WHAT NEEDS TO BE DONE: Copy the data exactly; pictures stay out of the copy.

COLLECTED MATERIAL:
▬▬▬

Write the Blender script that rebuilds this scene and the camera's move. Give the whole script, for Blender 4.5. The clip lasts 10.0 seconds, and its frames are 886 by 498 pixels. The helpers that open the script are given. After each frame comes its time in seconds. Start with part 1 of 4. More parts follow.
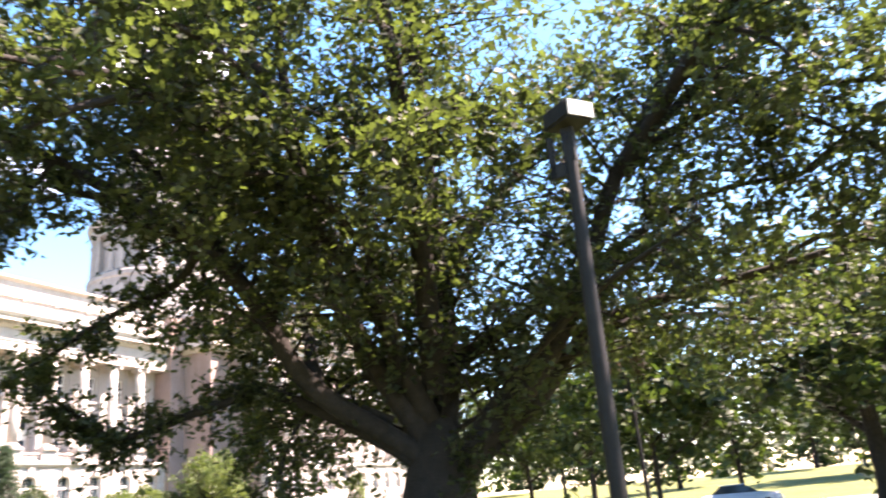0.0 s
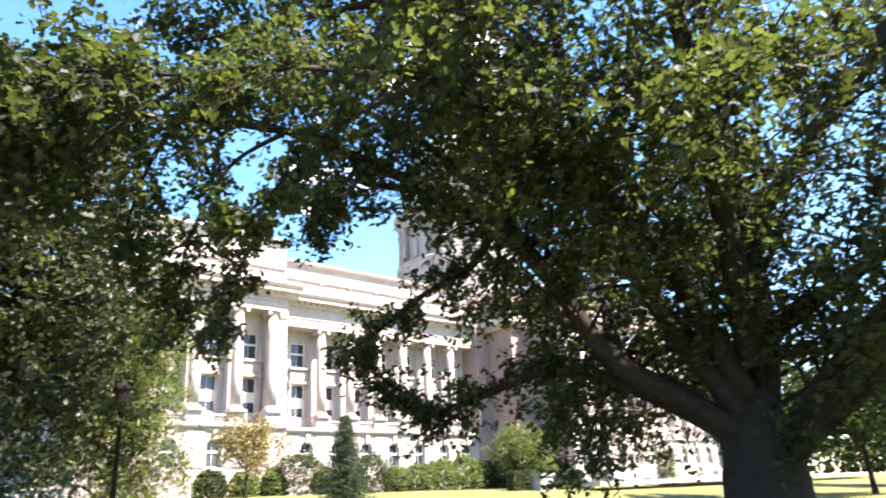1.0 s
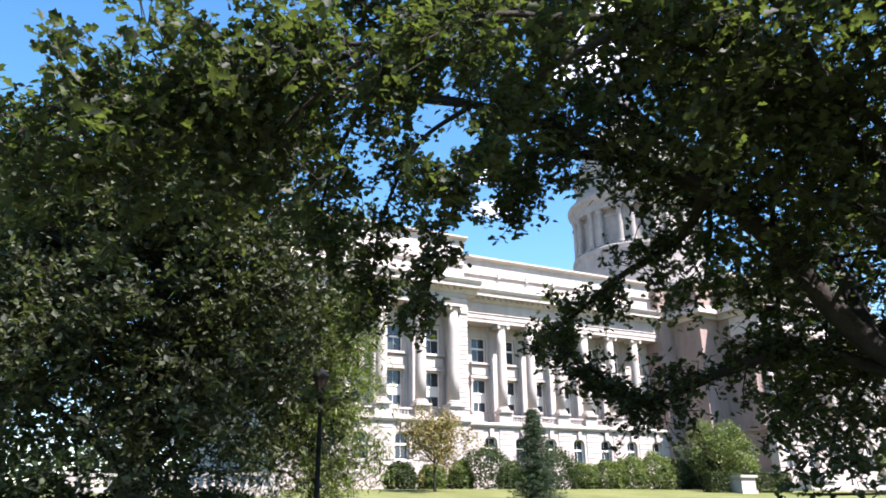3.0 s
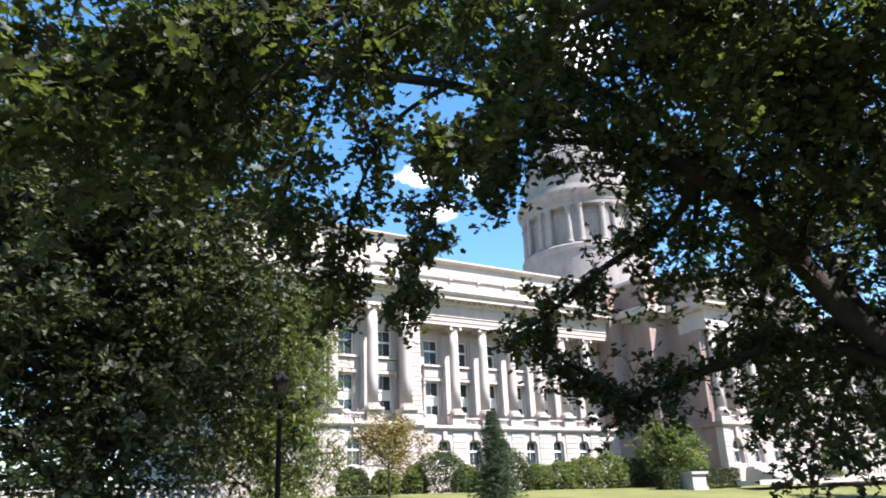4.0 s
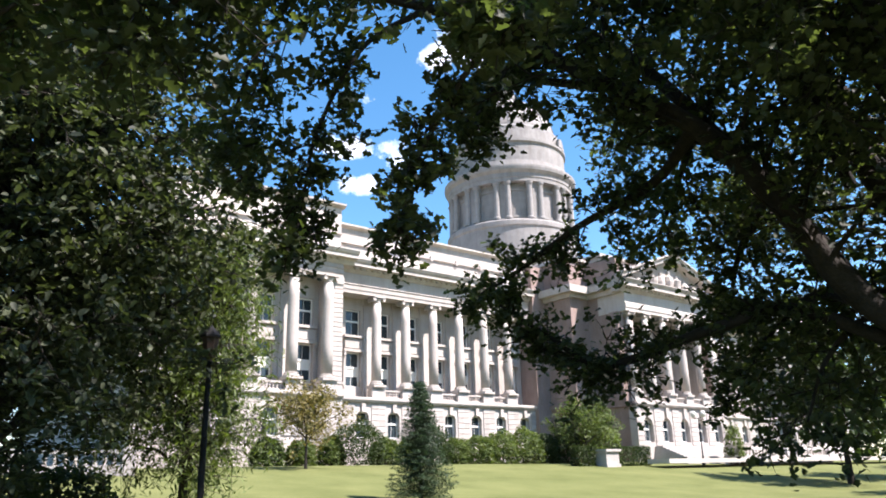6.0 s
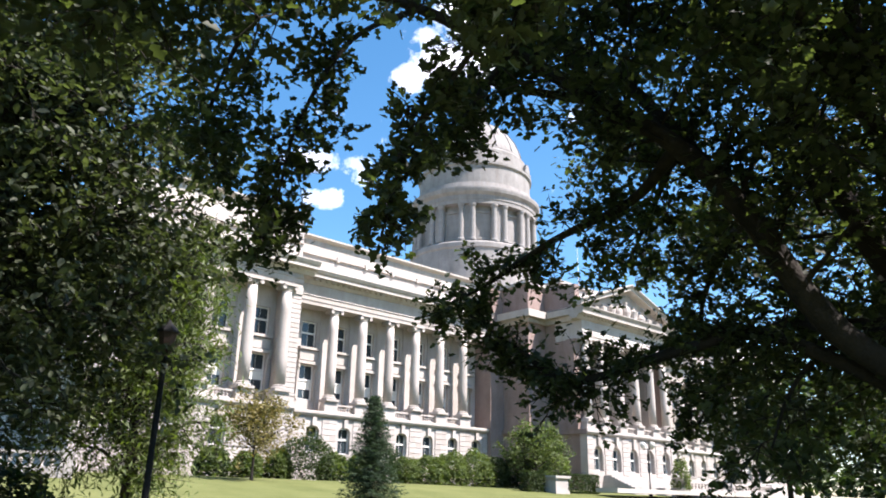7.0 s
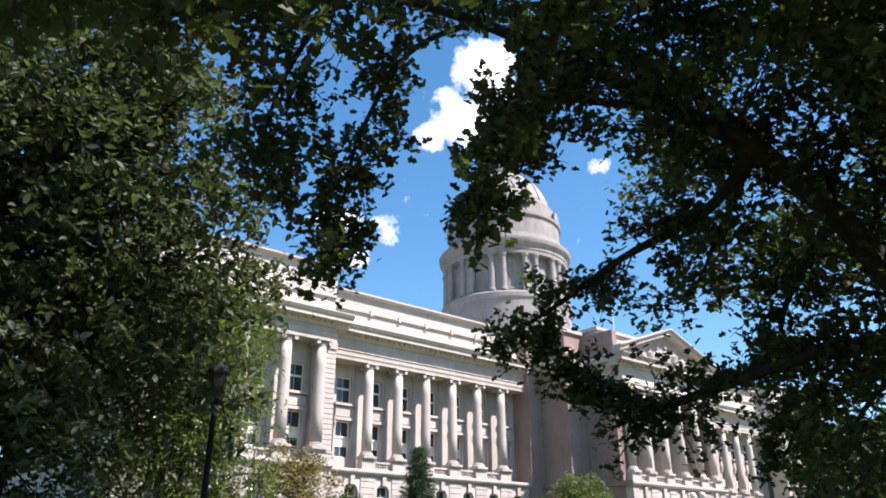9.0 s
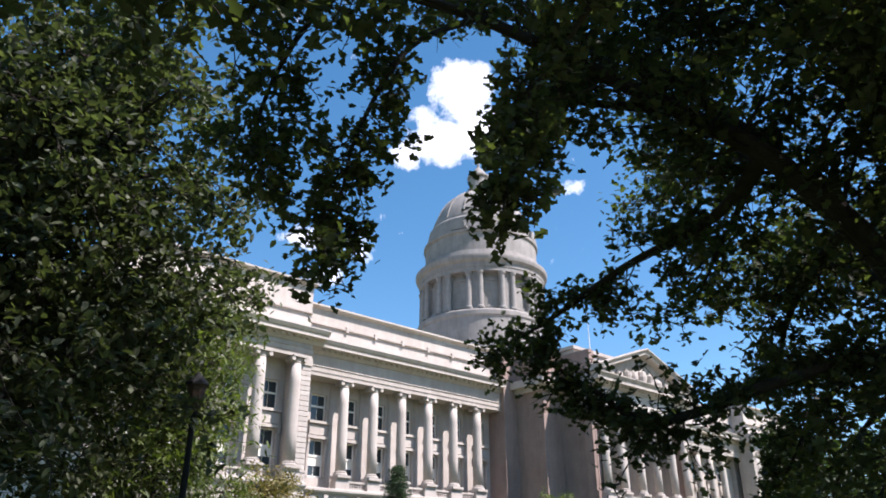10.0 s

▬▬▬

SOLUTION BELOW:
Write the Blender script that rebuilds this scene and the camera's move. Give the whole script, for Blender 4.5. The clip lasts 10.0 seconds, and its frames are 886 by 498 pixels. The helpers that open the script are given. After each frame comes its time in seconds. Start with part 1 of 4. More parts follow.
0.0 s
1.0 s
3.0 s
4.0 s
6.0 s
7.0 s
9.0 s
10.0 s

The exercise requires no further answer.